SHORT TASK:
Show each line of the data below that has the string "Blender" in it.

====== DATA ENTRIES ======

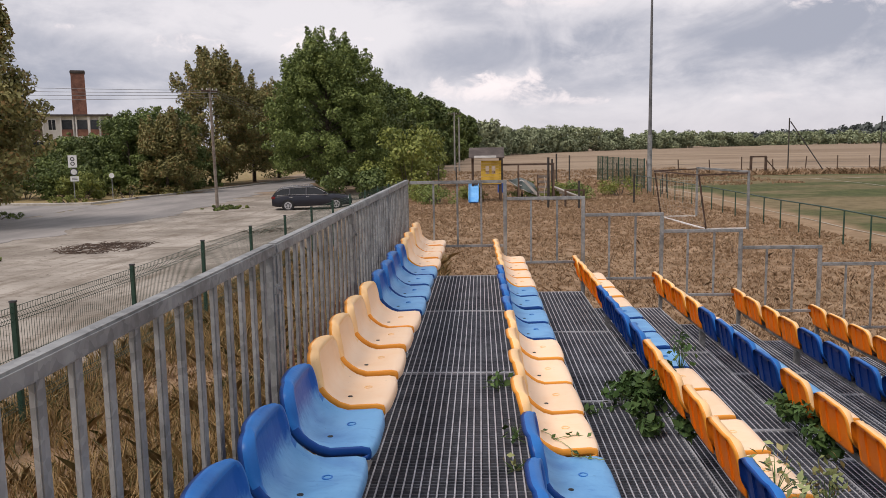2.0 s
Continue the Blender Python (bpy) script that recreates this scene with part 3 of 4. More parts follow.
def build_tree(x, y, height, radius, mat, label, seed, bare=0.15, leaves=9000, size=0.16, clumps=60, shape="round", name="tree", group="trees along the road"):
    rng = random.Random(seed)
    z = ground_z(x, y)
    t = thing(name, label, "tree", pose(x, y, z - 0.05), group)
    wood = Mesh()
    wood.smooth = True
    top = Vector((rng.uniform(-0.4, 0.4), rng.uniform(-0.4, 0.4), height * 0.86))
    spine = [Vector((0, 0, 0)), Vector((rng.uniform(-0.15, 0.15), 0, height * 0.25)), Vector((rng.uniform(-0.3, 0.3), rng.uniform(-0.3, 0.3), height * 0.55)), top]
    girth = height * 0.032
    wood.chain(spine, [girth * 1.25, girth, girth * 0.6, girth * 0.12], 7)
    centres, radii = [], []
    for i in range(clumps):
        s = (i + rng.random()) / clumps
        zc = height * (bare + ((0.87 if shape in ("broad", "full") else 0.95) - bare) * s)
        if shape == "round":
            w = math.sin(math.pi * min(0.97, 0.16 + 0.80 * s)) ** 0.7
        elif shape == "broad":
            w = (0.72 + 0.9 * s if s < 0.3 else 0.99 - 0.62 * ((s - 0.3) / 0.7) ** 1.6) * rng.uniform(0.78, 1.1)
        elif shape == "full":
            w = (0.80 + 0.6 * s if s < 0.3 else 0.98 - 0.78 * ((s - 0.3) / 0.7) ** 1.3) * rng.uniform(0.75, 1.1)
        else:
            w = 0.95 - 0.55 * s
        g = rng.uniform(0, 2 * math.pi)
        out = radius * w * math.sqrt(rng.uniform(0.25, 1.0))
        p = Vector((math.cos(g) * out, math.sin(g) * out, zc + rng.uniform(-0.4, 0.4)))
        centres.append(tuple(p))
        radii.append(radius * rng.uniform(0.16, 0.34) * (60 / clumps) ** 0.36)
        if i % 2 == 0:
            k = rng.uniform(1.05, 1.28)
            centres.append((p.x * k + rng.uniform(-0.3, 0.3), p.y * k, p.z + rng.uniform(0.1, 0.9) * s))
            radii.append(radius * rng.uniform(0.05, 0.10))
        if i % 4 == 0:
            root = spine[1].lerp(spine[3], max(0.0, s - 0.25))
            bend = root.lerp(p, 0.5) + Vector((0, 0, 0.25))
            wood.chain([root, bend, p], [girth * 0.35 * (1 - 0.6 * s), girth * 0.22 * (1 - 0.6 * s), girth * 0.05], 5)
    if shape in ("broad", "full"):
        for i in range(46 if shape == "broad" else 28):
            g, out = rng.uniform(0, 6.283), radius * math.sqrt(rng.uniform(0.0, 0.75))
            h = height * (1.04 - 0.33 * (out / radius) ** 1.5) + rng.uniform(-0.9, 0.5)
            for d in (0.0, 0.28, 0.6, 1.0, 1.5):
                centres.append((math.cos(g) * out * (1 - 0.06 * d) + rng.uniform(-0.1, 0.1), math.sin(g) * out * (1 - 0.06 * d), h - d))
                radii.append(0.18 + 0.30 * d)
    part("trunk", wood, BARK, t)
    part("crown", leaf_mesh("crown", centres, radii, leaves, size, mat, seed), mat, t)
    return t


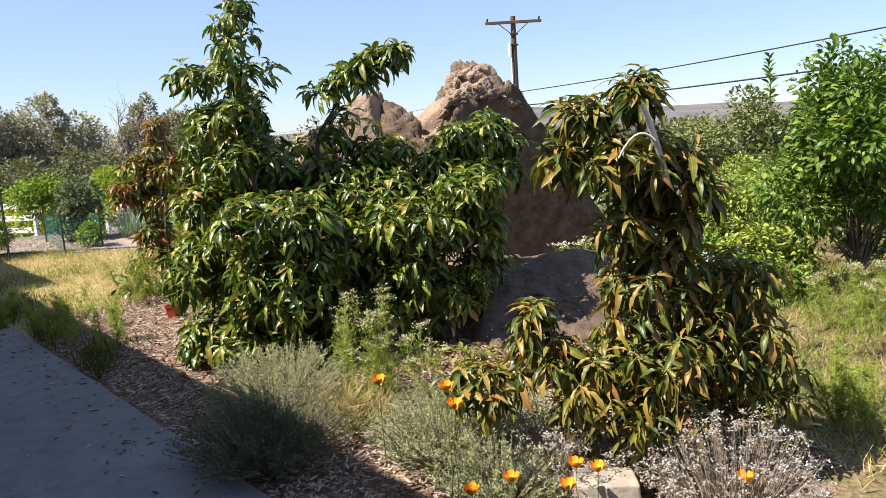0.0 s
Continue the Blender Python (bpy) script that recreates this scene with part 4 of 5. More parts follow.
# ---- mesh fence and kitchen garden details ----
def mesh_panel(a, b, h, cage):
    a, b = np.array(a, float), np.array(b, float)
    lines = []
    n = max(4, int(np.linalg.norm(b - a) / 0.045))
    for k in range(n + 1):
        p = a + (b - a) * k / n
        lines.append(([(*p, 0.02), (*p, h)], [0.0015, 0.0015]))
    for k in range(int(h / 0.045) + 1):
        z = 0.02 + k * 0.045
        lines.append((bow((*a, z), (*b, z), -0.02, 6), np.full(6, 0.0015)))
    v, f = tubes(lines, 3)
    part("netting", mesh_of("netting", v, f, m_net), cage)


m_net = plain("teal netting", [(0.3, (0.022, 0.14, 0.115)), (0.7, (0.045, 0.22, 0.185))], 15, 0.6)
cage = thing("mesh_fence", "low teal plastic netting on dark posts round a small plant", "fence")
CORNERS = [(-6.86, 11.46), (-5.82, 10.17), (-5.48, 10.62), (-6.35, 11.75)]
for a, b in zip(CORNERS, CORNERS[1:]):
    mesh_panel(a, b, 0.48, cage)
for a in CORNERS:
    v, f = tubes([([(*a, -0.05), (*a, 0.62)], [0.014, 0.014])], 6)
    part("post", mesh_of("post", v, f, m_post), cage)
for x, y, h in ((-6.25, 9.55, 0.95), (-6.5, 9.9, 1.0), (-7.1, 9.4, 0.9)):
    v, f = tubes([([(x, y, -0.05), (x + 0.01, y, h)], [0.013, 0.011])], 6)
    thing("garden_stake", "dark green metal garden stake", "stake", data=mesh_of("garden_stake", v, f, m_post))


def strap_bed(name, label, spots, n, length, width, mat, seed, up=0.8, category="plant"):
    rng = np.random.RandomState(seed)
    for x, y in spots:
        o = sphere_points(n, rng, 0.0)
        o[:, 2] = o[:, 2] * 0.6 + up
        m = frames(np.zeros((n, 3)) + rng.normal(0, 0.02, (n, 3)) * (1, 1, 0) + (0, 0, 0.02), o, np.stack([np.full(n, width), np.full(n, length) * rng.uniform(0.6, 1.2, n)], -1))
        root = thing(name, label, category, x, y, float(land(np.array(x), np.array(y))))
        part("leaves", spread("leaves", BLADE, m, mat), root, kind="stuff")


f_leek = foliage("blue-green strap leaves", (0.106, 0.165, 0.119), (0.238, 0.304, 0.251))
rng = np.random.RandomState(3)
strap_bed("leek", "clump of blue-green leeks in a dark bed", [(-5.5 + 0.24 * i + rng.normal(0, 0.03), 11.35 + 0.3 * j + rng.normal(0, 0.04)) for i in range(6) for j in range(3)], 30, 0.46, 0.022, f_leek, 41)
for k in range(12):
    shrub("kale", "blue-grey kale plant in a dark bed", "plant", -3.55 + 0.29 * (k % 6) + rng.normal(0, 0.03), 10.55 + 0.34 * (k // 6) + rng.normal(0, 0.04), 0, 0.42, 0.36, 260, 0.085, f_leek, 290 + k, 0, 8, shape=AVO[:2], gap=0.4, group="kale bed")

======

ANSWER FOR THE TASK:
Continue the Blender Python (bpy) script that recreates this scene with part 3 of 4. More parts follow.
Continue the Blender Python (bpy) script that recreates this scene with part 4 of 5. More parts follow.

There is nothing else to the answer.